Mauro relajó el ceño por primera vez desde que había contestado el teléfono.


—Es por una mujer.


Pedro estuvo a punto de gruñir. Cualquier otro hombre lo habría adivinado. No era difícil, se dijo, pensando en esa expresión estúpida de «¿quién soy y qué estoy haciendo aquí»? que siempre acompañaba a los hombres cuando les gustaba una mujer.


—Si necesitas hablar con alguien...


Por un instante, Pedro pensó en la posibilidad de preguntarle a Mauro por la conversación de Clara y de Paula de aquella mañana, pero imaginó que no era el mejor momento para hacerlo. En realidad, no sabía si habría algún momento para hacerle a un hombre esa clase de pregunta. Por lo menos mientras estuvieran sobrios.


Llegaron a la comisaría y Mauro abrió la puerta del coche antes de que Pedro hubiera tenido oportunidad de aparcar. 


Una vez dentro, el ayudante Francisco Willis, que era el principal contacto de Pedro con la comisaría, dada su mala relación con el propio sheriff, le saludó desde detrás de su escritorio y le tendió un informe policial. Después señaló con el pulgar hacia la zona de las celdas.

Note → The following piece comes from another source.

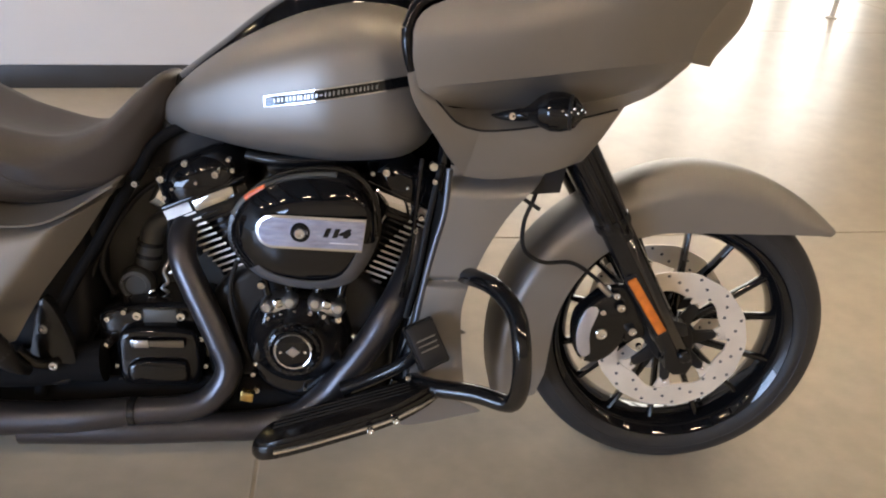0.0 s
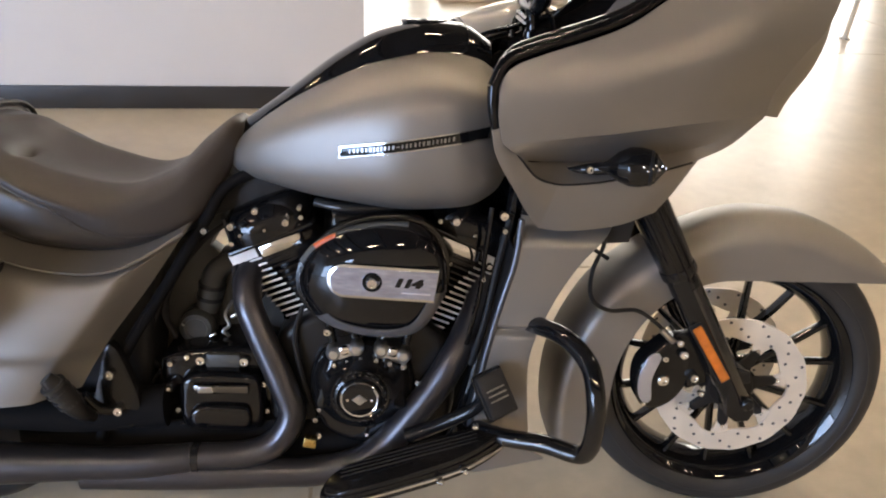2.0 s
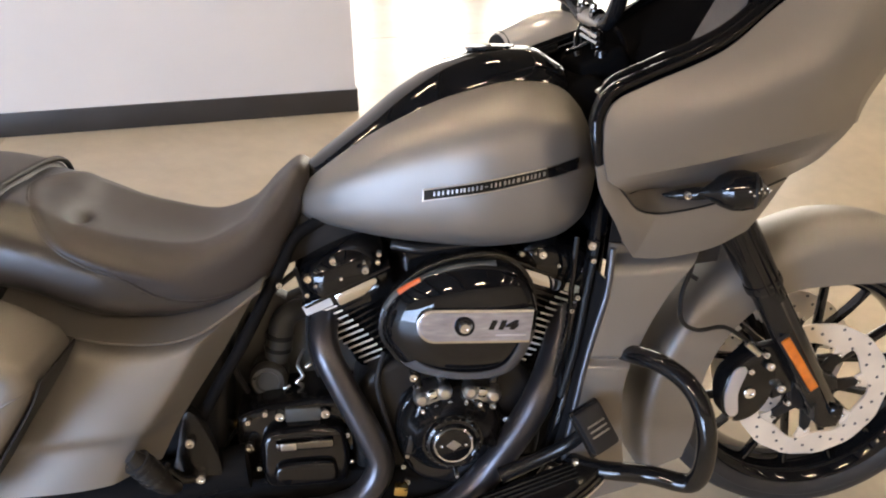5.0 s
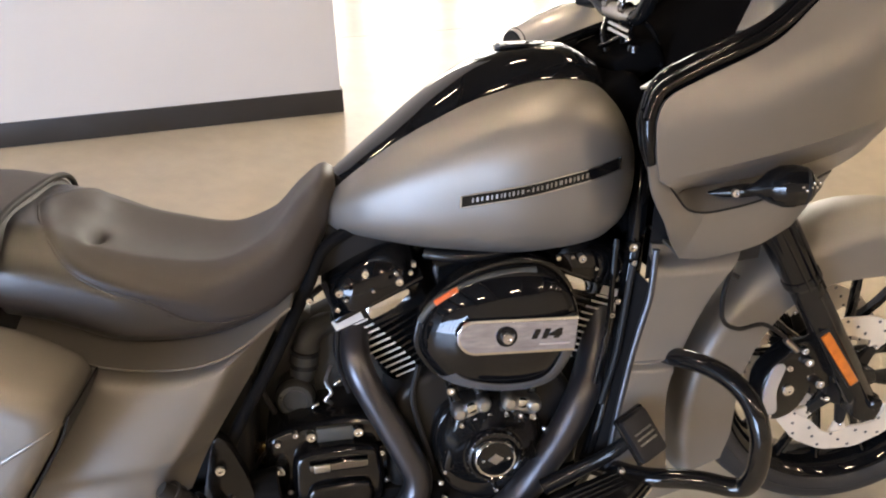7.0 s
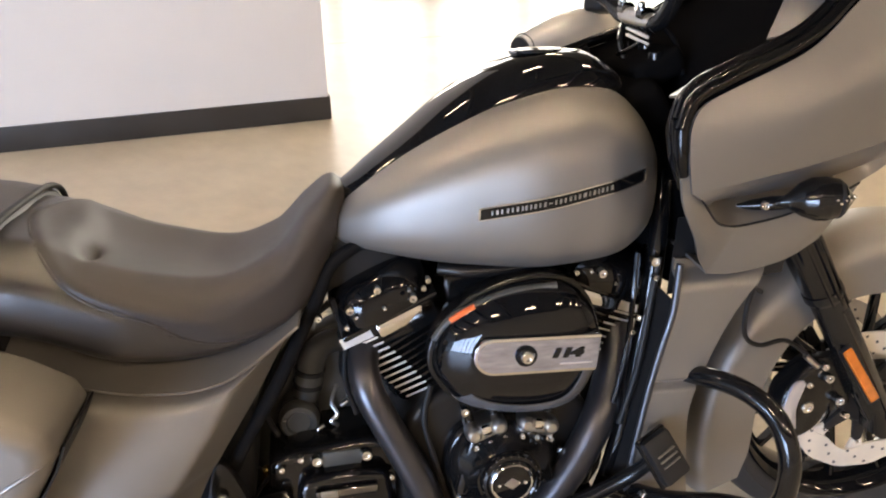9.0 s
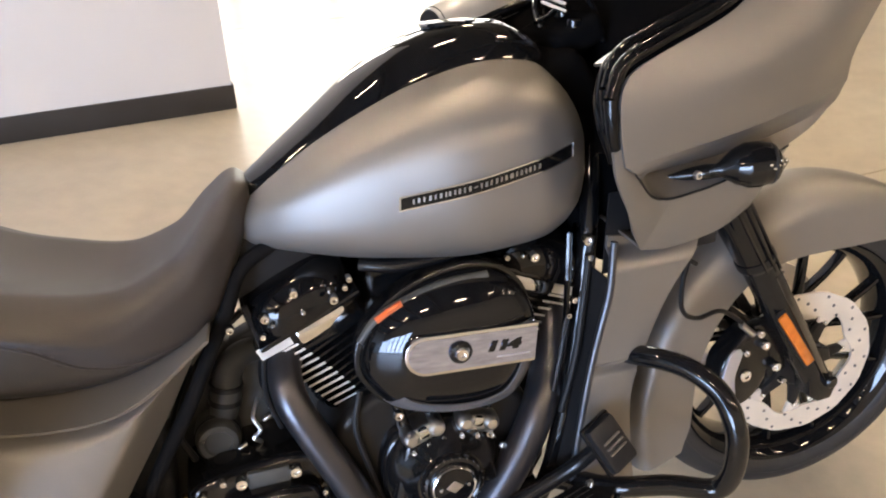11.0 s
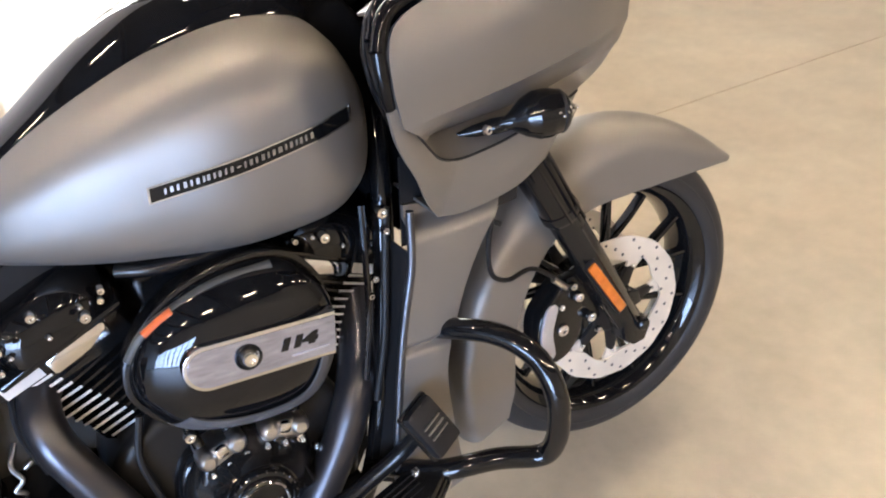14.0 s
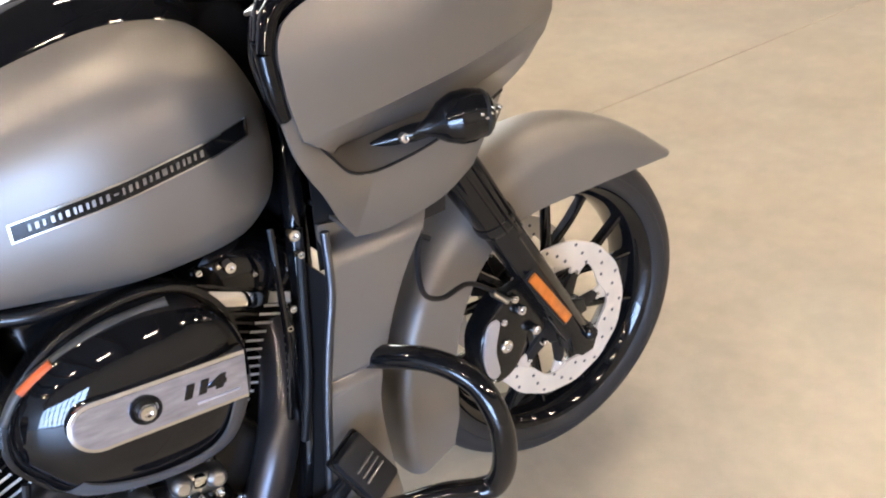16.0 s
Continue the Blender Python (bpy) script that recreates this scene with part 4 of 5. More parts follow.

—No conozco los detalles. El sheriff se está ocupando de este asunto personalmente.


Típico de él. No habría datos, ni pruebas, sólo el sheriff Brady empleando el peso de la ley para encerrar a alguien. 


Siempre la misma rutina.


—Mi esposa está aquí —dijo Mauro, posando las manos en la mesa—, me ha llamado. ¿Está bien? ¿Dónde está mi hija?


Willis asintió impasible y señaló con el pulgar en la misma dirección. Pedro no comprendía nada. O, por lo menos, no lo comprendió hasta que empujó la puerta y caminó hacia la zona de las celdas. En el interior estaban Clara y Eva Deveaux. Y una furiosa Paula Chaves.